We dream of one day when our families need not be forcibly separated simply because we all need to survive.

jericho said...

sad. as a son and one who works with migrants, i feel for you.

scholasas said...

thad... u made me cry! '( --)

blagadag said...

no wonder this piece is well-written. it thrives from the heart. am sure your mom is proud of you and will continue to guide you and your brother. take care and keep on blogging.

Phoenix said...

thanks everyone!

Anonymous said...

You write very well. This post made me realize a lot of things.
I am also a Waray living away from Leyte.. Glad to see some great Waray bloggers.


belle said... have my heart, thad..i almost i have family stayin' abroad, as well..and i used to wonder why people had to go so far away to reach their dreams, why can't they find it here?..

jonathan said...

I like reading stories or entries about family but it makes me shed a tear or two when it is about death. Condolences to you.

I am also far away from my family. I hear of my mom getting sick and all I can do is pray.

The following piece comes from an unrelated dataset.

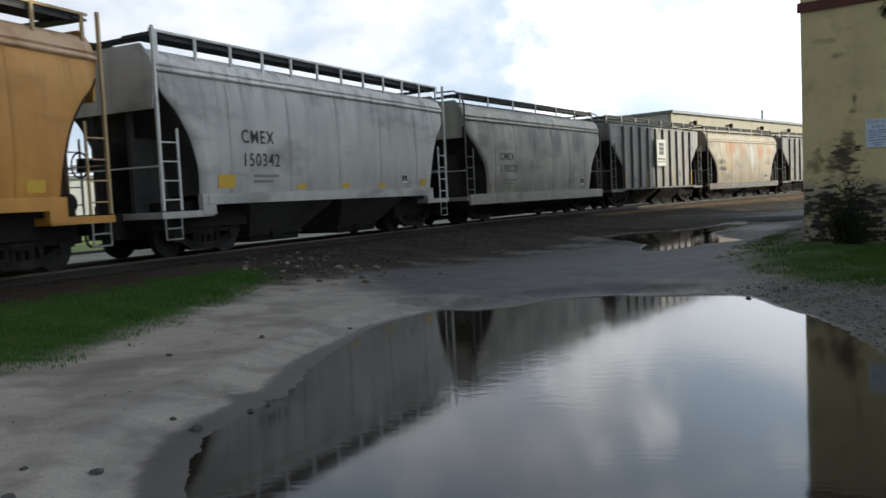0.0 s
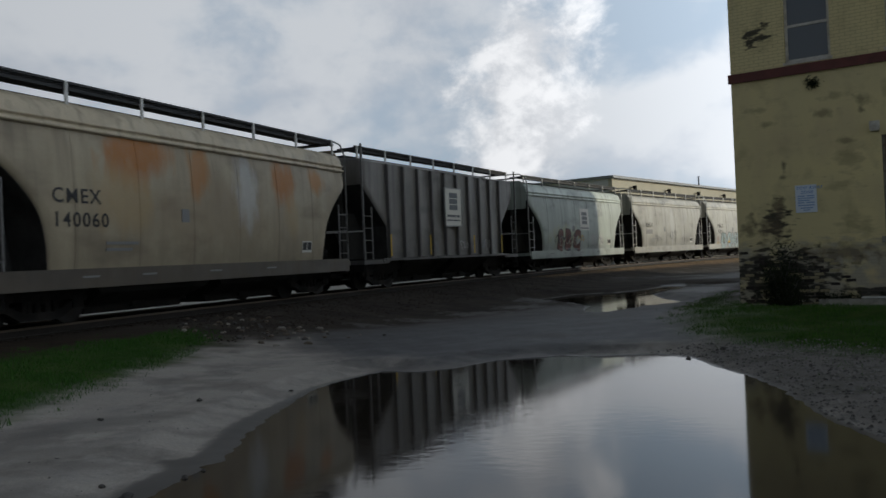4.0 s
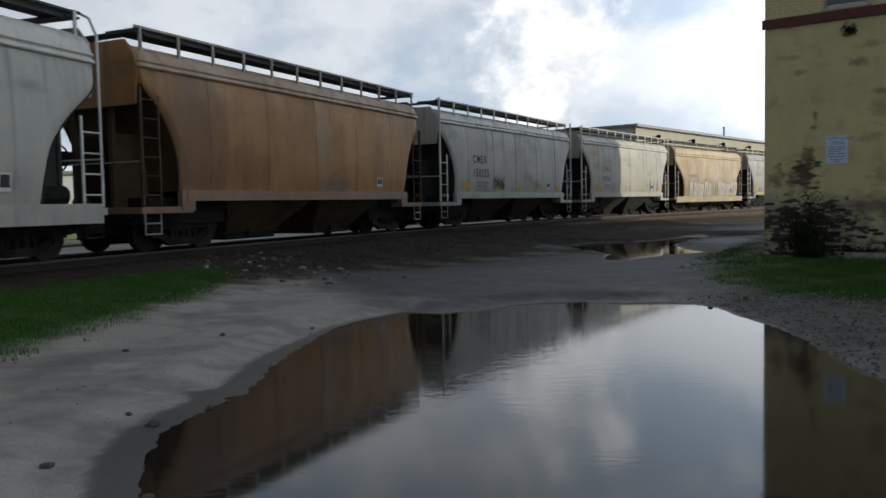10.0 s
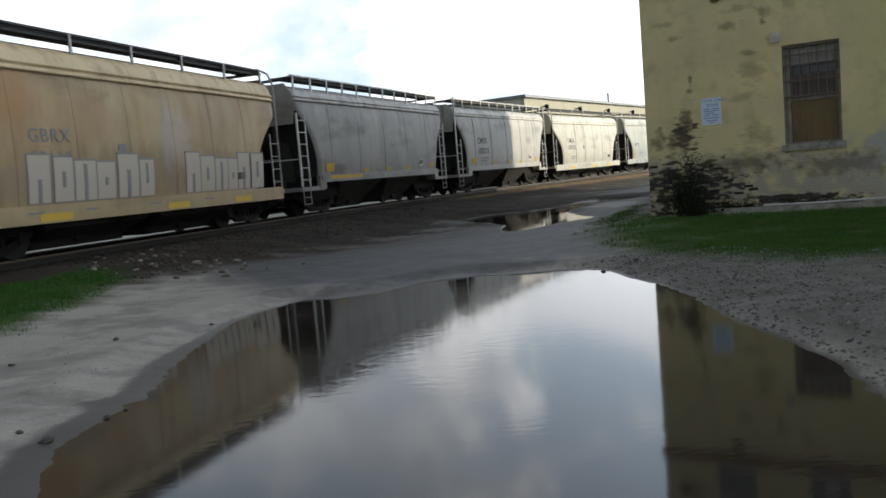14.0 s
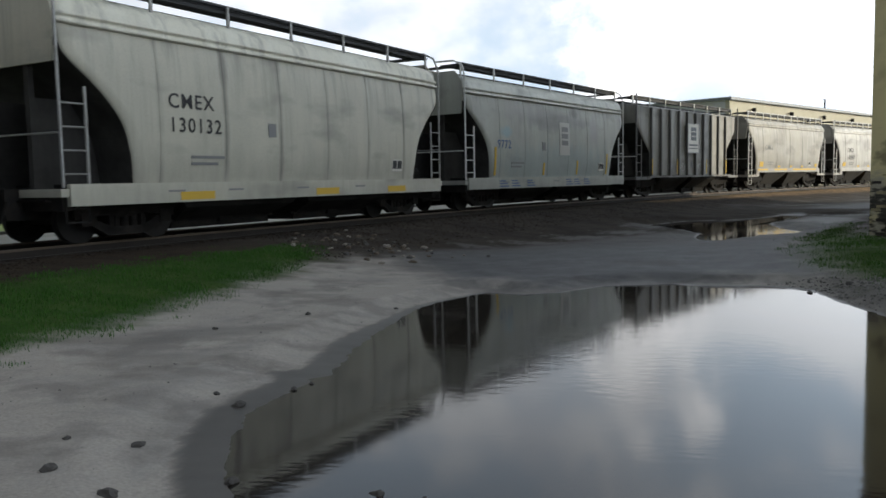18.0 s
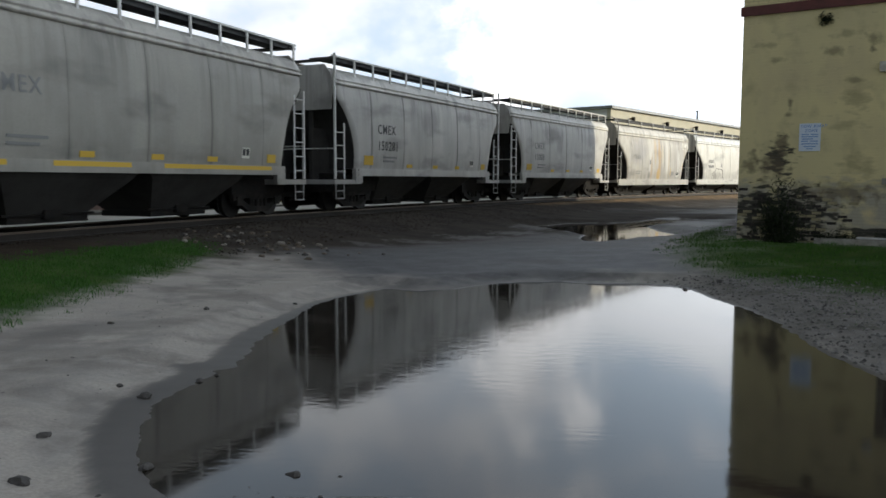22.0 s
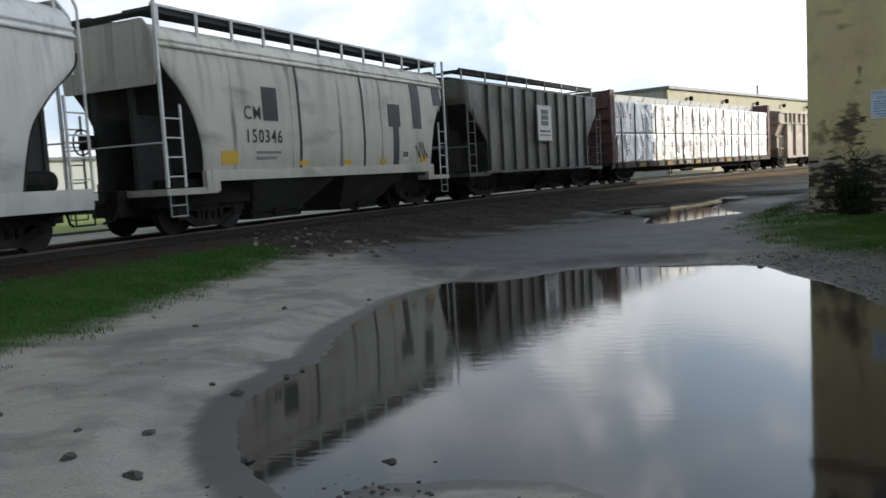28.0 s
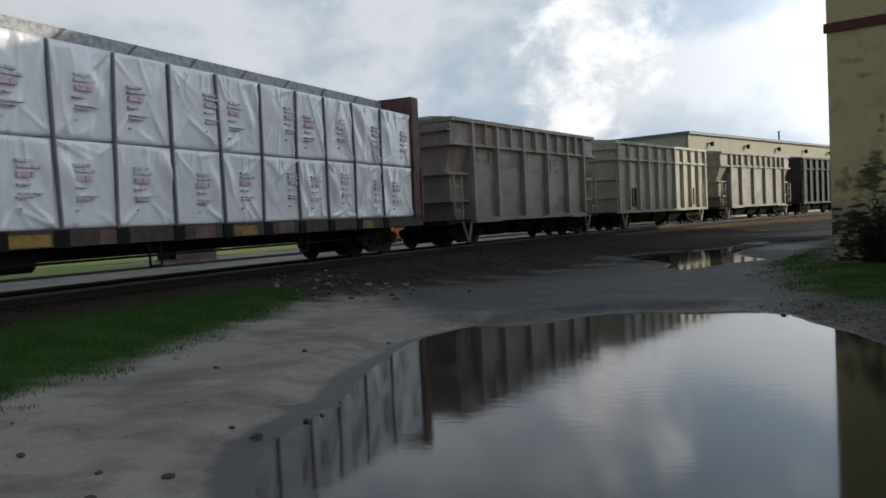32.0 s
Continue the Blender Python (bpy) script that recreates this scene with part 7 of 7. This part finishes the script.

Thank you for this beautiful entry. It is an eye-opener.

Dora Fe Bernardo said...

kuya, keep your faith.. despite what happened, life is still beautiful indeed.. we care, hope u know that too..

filhombre@yahoo said...

I can relate to your situation. I was an OFW for 12 years in KSA. When I was in Saudi, I thought life in US is good. I realized later that its hard. Damu utang, damu credit cards. Move to US if you're an RN otherwise you end up working with meager income. I still believe whatever decisions they made, it is always for the best interest of the kids. You have a good family. BTW, I like your style of writing.

Anonymous said...

"I wish I could say that my parent’s strivings for a better life sustained by years and years of work abroad was worth it, but I believe we paid too steep a price: we were robbed of our time together as a family." In choosing between two evils, choose the lesser evil, your parents have chosen the temptation of america in order for their family to survive and have better future rather than gamble the future in arab soil and life in Phils, we are in the same boat, all my relatives are in US while I opted to stay here in UAE, my parents died sadly in US waiting for us to be reunited which didn't happen, I think everything happen for a cause, without the Lord's interference I might be a loser... have faith in him always dude!